Reimagining the city for gender inclusivity

Ellie Cosgrave

by Ellie Cosgrave

Director of Research, Publica and Associate Professor in Urban Innovation and Policy, UCL

Challenging entrenched ways of thinking is never easy. Many of us have come to understand our urban landscape - largely defined by roads, pavements, and buildings - as essential. We have learnt to think about public space as fixed in space and time – concrete in every sense of the word. This means that the way we design cities often does not serve us as well as it might do, if only we were able to unleash our imaginations. 

In 2023, women, girls and gender diverse people still feel the fear, discomfort and everyday inconveniences that come with presenting as female in public space. This fear stems from their own lived experiences of violence and harassment as well as the high-profile assaults and murders of women on our streets, and sends the signal that public spaces are not ‘for’ people like them. 

Society has reached a critical moment and is finally asking how we can make public space safer. Too frequently, however, I fear we are coming up with inadequate answers. 

Responsive public space

Cities actually exist in a state of constant flux. A certain level of ‘responsiveness’ – one of the six key principles outlined in Landsec’s Shaping Successful Future Cities report – is baked in.  Cities develop and decay, as do their populations, institutions and systems. On one hand this should give us hope: in theory, their adaptability means they could flex to play a role in delivering social justice. But on the other, we have seen that the outcomes of such responsiveness are often unbalanced. 

To illustrate the point, imagine this scene: a spate of violent crime against women in a UK city results in calls to make public spaces safer. The local authority responds by increasing policing and surveillance, and removing planting as a way of reducing spaces where people might hide, or benches where young people might gather. This approach often attempts to remove crime by removing people, thus stripping a sense of activity and ‘eyes on the street’ that is essential to the feeling of safety. An additional consequence is the detriment of already marginalised communities – Black communities, or communities in poverty, for instance – who might not have indoor spaces to gather in, or who might be disproportionately targeted by surveillance technologies and police. As Dr Adonna Lugo writes, in her research for The Untokening Collective: “We are what gets removed when spaces get safer for you.” 

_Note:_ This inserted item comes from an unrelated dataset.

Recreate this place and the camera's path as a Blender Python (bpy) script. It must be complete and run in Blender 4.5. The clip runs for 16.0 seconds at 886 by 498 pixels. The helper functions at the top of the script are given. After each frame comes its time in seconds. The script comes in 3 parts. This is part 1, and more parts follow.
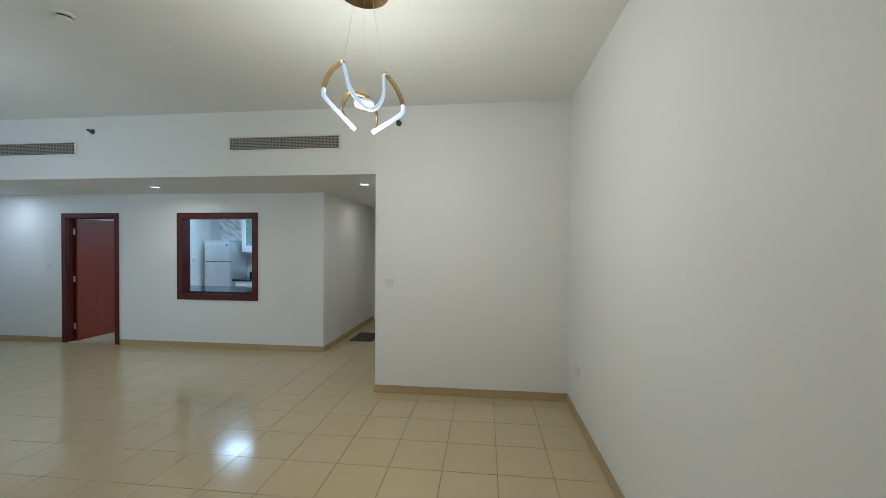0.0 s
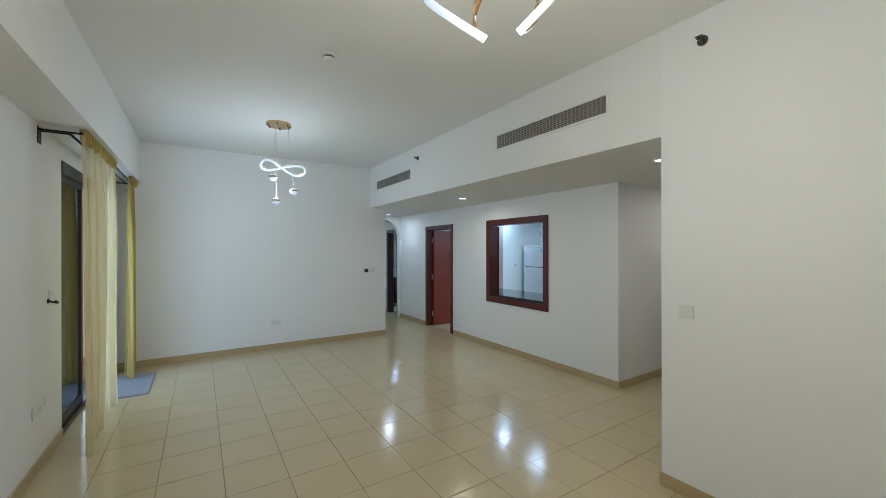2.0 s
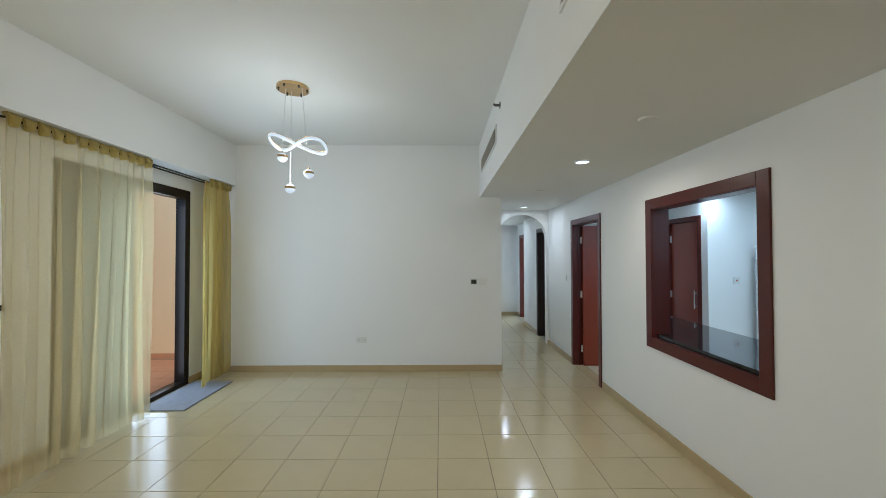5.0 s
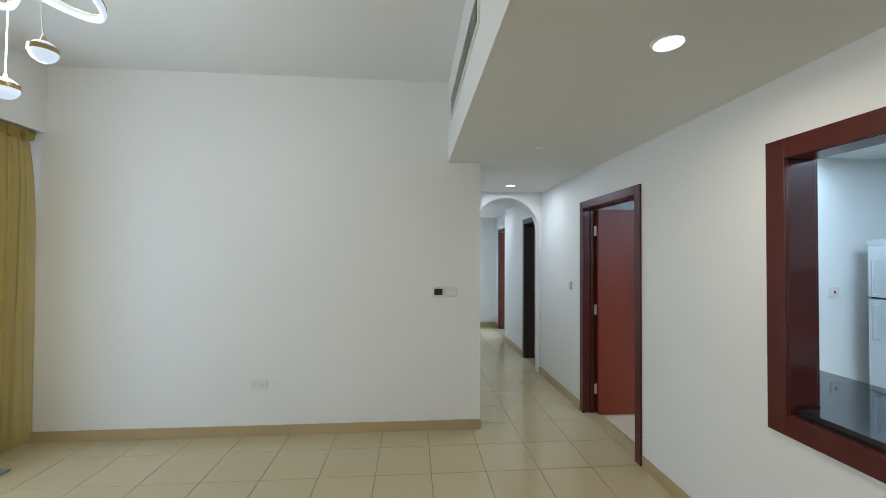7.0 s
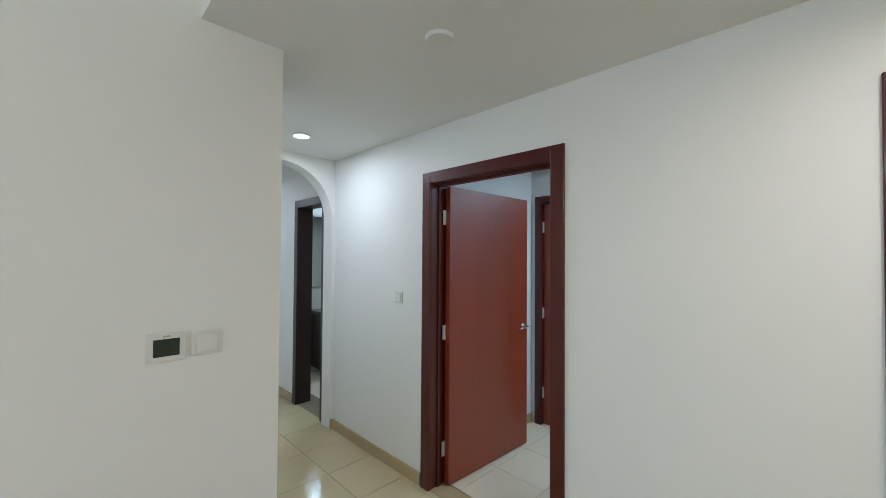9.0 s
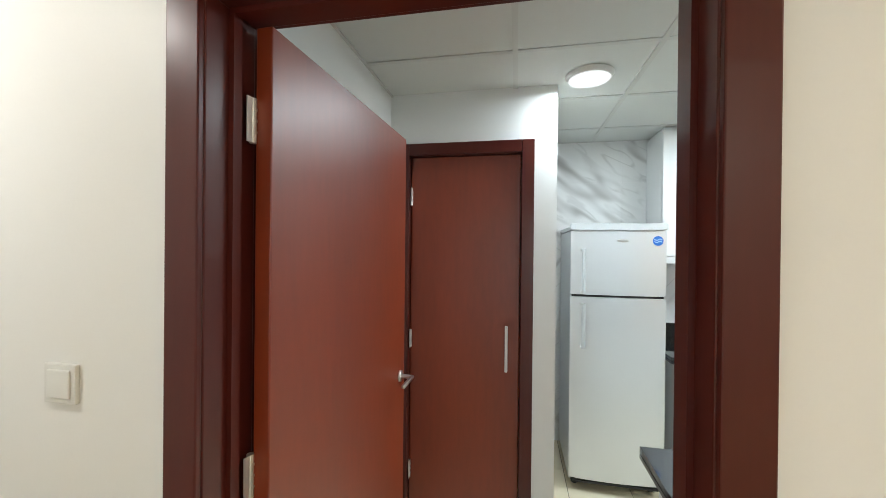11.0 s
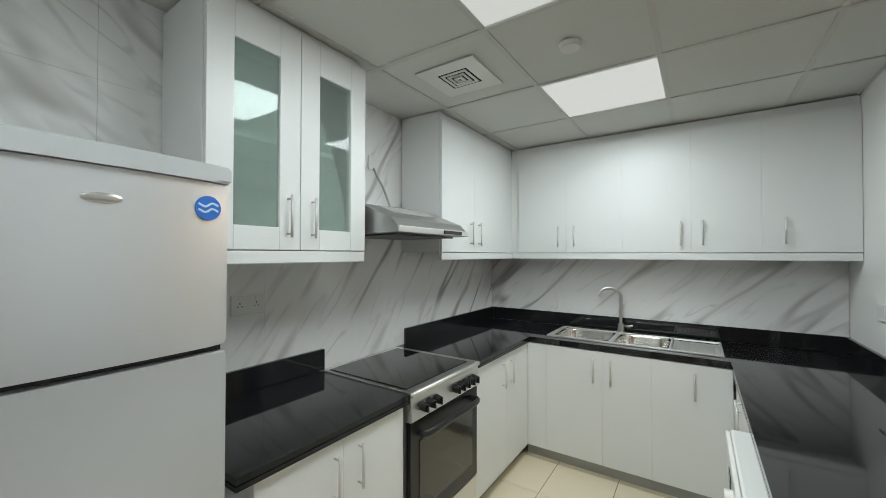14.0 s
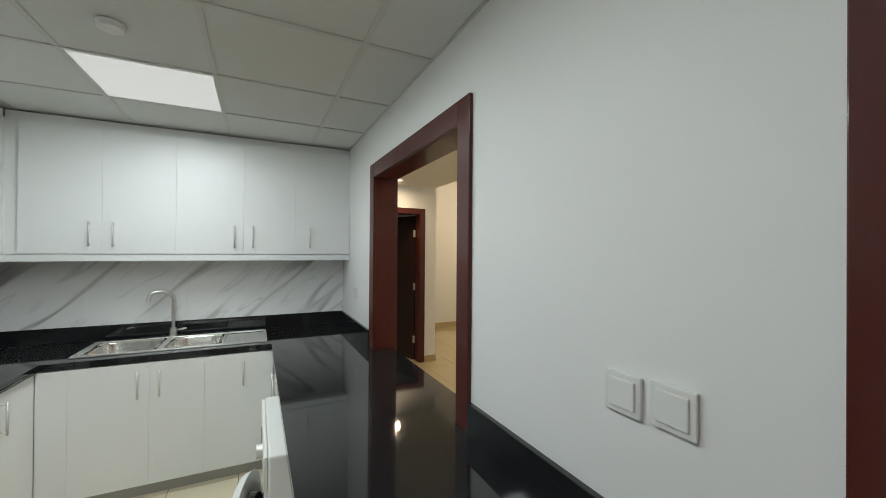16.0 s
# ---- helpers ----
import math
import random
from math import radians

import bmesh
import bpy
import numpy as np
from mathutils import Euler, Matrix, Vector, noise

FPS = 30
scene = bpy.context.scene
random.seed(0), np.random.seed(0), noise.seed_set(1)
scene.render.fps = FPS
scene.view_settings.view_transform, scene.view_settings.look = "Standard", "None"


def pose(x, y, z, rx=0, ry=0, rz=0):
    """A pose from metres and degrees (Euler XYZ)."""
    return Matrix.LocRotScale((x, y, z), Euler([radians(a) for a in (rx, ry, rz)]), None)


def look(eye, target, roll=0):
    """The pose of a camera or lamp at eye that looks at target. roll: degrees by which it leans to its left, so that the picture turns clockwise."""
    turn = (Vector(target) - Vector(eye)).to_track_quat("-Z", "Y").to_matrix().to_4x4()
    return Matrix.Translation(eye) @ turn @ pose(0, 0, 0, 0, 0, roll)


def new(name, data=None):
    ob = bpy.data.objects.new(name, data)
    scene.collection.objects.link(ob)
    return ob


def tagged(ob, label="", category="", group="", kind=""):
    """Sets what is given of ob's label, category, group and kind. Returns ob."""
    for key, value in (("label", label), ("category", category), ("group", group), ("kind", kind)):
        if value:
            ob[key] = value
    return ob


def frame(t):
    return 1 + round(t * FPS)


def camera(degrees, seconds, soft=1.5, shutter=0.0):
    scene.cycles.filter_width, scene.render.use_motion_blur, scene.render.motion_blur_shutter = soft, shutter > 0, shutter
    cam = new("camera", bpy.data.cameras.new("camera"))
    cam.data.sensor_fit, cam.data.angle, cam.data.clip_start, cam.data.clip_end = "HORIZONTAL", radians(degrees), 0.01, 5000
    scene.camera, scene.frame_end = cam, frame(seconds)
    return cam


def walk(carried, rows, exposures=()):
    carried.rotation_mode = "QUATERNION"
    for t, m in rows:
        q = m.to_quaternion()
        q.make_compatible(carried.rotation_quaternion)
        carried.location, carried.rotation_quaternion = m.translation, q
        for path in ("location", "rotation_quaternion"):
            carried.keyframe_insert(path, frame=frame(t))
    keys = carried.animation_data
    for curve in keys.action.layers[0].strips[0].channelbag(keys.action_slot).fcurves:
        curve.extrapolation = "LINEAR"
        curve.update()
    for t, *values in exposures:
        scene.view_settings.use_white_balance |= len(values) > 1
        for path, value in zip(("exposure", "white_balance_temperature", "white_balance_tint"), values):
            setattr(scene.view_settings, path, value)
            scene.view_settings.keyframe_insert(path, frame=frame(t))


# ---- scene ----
cam = camera(98.9, 16.0, soft=0.85)
PATH = [
    (0, (0.729, 0.542, 1.675), (2.717, 0.762, 1.648), 0.3),
    (0.5, (0.978, 0.397, 1.64), (2.836, 1.136, 1.627), 0.1),
    (1, (1.354, 0.311, 1.67), (3.009, 1.435, 1.654), 0.3),
    (1.5, (1.717, 0.319, 1.665), (3.09, 1.773, 1.655), 0.2),
    (2, (2.129, 0.343, 1.663), (3.209, 2.026, 1.663), -0.1),
    (2.5, (2.51, 0.448, 1.643), (3.335, 2.27, 1.657), -0.2),
    (3, (2.937, 0.608, 1.634), (3.533, 2.517, 1.653), -0.2),
    (5.5, (4.486, 2.256, 1.619), (4.462, 4.255, 1.654), 0.1),
    (6, (4.567, 2.733, 1.609), (4.539, 4.733, 1.642), 0.2),
    (6.5, (4.605, 3.226, 1.597), (4.612, 5.226, 1.629), 0.2),
    (7, (4.555, 3.712, 1.593), (4.713, 5.705, 1.626), 0.3),
    (7.5, (4.5, 4.174, 1.585), (4.955, 6.122, 1.621), 0.2),
    (8, (4.423, 4.671, 1.572), (5.251, 6.491, 1.612), 0.2),
    (8.5, (4.427, 5.127, 1.572), (5.564, 6.772, 1.613), 0.3),
    (9, (4.532, 5.577, 1.581), (5.947, 6.991, 1.618), 0.4),
    (11.5, (5.994, 6.922, 1.558), (7.992, 7.006, 1.551), 0.6),
    (12, (6.31, 6.91, 1.537), (8.293, 6.652, 1.541), 0.5),
    (12.5, (6.605, 6.816, 1.517), (8.501, 6.181, 1.539), 0.2),
    (13, (6.887, 6.694, 1.51), (8.628, 5.709, 1.537), 0.1),
    (13.5, (7.091, 6.545, 1.506), (8.553, 5.181, 1.531), 0.0),
    (14, (7.212, 6.45, 1.511), (8.329, 4.791, 1.539), 0.1),
    (14.5, (7.286, 6.429, 1.52), (7.964, 4.548, 1.542), 0.2),
    (15, (7.293, 6.505, 1.534), (7.453, 4.512, 1.553), 0.4),
    (15.5, (7.227, 6.597, 1.572), (6.897, 4.625, 1.575), 0.5),
    (16, (7.155, 6.656, 1.564), (6.275, 4.86, 1.572), 0.4),
]
EXPOSE = [(0, 0.18, 4720, 3), (3.2, 0.36, 4890, 3), (5.5, 0.44, 5080, 4), (8.0, 0.64, 5130, 5), (9.2, 0.74, 5160, 5), (11.3, 1.2, 6400, 8), (11.6, 1.12, 6500, 8), (12.0, 0.75, 6600, 9), (12.5, 0.50, 6600, 9), (13.5, 0.36, 6620, 9), (16, 0.32, 6650, 9)]
walk(cam, [(t, look(eye, target, roll)) for t, eye, target, roll in PATH], EXPOSE)

# ---- light ----
world = bpy.data.worlds.new("sky")
scene.world = world
world.use_nodes = True
wn = world.node_tree.nodes
sky = wn.new("ShaderNodeTexSky")
sky.sky_type = "NISHITA"
sky.sun_disc = False
sky.sun_elevation, sky.sun_rotation = radians(55), radians(176)
world.node_tree.links.new(sky.outputs[0], wn["Background"].inputs[0])
wn["Background"].inputs[1].default_value = 0.15


def lamp(name, kind, at, target, power, colour, size=0.1, size_y=None, spread=180):
    data = bpy.data.lights.new(name, kind)
    data.energy, data.color = power, colour
    if kind == "AREA":
        data.size, data.spread = size, radians(spread)
        data.shape = "RECTANGLE" if size_y else "DISK"
        if size_y:
            data.size_y = size_y
    elif kind == "SUN":
        data.angle = radians(0.5)
    else:
        data.shadow_soft_size = size
    ob = new(name, data)
    ob.matrix_world = look(at, target)
    return ob


WARM, COOL, DAY = (1.0, 0.775, 0.53), (0.86, 0.957, 1.0), (0.86, 0.93, 1.0)
sun = lamp("sun", "SUN", (0.5, -6.5, 9.5), (0, 0, 0), 1.2, (1.0, 0.94, 0.84))
sun.data.angle = radians(10)
lamp("daylight_balcony", "AREA", (0.962, 5.82, 1.20), (3, 5.82, 1.20), 21, DAY, 1.4, 2.16)
lamp("chandelier_glow", "POINT", (2.95, 1.27, 2.34), (2.95, 1.27, 0), 44, WARM, 0.20)
lamp("pendant_glow", "POINT", (2.96, 5.34, 2.40), (2.96, 5.34, 0), 16, (1.0, 0.90, 0.76), 0.20)
for px, py in ((5.57, 5.14), (5.57, 2.12)):
    lamp("downlight_glow", "AREA", (px, py, 2.438), (px, py, 0), 5.5, WARM, 0.09, spread=170)
lamp("downlight_glow", "AREA", (5.74, 8.25, 2.438), (5.74, 8.25, 0), 4.8, (1.0, 0.95, 0.88), 0.09)
# Added lamp past the arch, where no downlight is known.
lamp("downlight_glow", "AREA", (5.74, 10.6, 2.438), (5.74, 10.6, 0), 3.2, (1.0, 0.95, 0.88), 0.09)
lamp("panel_glow", "AREA", (7.645, 4.17, 2.405), (7.645, 4.17, 0), 10.5, COOL, 0.55, 0.55)
lamp("panel_glow", "AREA", (7.645, 5.36, 2.405), (7.645, 5.36, 0), 10.5, COOL, 0.55, 0.55)
lamp("round_glow", "AREA", (7.64, 6.51, 2.40), (7.64, 6.51, 0), 5.5, COOL, 0.2)
lamp("bath_glow", "AREA", (7.4, 9.6, 2.3), (7.4, 9.6, 0), 9, COOL, 0.3)
# Added lamp, out of view, to light the entrance corridor.
lamp("downlight_glow", "AREA", (7.4, 2.38, 2.438), (7.4, 2.38, 0), 3, WARM, 0.09)
lamp("bedroom_daylight", "AREA", (8.8, 11.4, 1.4), (7, 11.4, 1.2), 60, DAY, 1.2, 1.6)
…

We’ve seen this approach - which can fairly be described as patriarchal and disempowering - to public space time and again, and it can reinforce the wrong values. 

The question is: how can we adapt urban spaces to overcome safety challenges, whilst avoiding unhelpful and destructive binaries which stereotype people into the position of either the ‘helpless victim’ or the ‘threating illegitimate’? How can we harness public space to benefit the city as a whole? 

Responsive communities

Crucially, there is no one-size-fits-all solution: every city and community is different, so our approaches to the problem need to be experimental and – importantly – participatory. We need to create space for people to share their experience of the city, trusting that they are the experts in their own communities. Planners and designers should be reframed as the custodians of a community’s own vision. Only by listening to communities directly can we begin to create cities that work for them; by seeing them as active participants, rather than moving objects, in space. 

Projects which start small can be scalable. An initiative which begins in a street can grow to encompass a borough, and maybe eventually a whole city; but the focus needs to be on collective creativity – allowing solutions to evolve to meet the needs of the community. I admire, for example, the experimental project Her Barking, devised and led by Street Space , which found that 51 per cent of Barking residents do not feel safe after dark. Together with the survey participants, they designed interventions to address negative experiences of the local area. Solutions came from within and were developed collaboratively.  

Responsive planning

I hope projects like this show planners and developers that by considering and prioritising the needs and experiences of women and all marginalised people during the design process, we can rethink public space planning to take a more holistic approach. By investing energy, money and time into a wide range of participatory projects, developers can build up a base of knowledge and data to show that centering the experiences of women and girls results in better outcomes for the city as a whole. 

Imagine how different the planning environment would be, were we to build up a best practice hub of data and creative projects here. At Publica, we are building this resource hub through our Campaign for Inclusive Cities. The more complete and compelling the picture, the more easily it can be adopted into planning frameworks – but critically, without resulting in rigid mandates. The moment creativity is lost, so is the essence of the work. 

Collaborative thinking about planning reform is certainly becoming more mainstream. As Landsec highlights in its recent Cities Manifesto, the current planning system is set up to be somewhat adversarial and limiting. Perhaps, as our collective thinking changes, experimental projects will be seen as an important tool in the planning framework. 

The task at hand is to rethink the rebuilding of our public space, challenging our existing assumptions about how to deliver cities which are successfully inclusive. I envision the gender inclusive city as safe, connected, populated and beautiful, with a sense of belonging at its heart. This belonging includes the creation of space and acceptance of all types of bodies. I want to see multiple generations of women, of all body shapes, dancing in public squares without fear of violence. If developers, planners, landlords and occupiers all work together, perhaps the next generation of young women will feel truly at ease in our cities.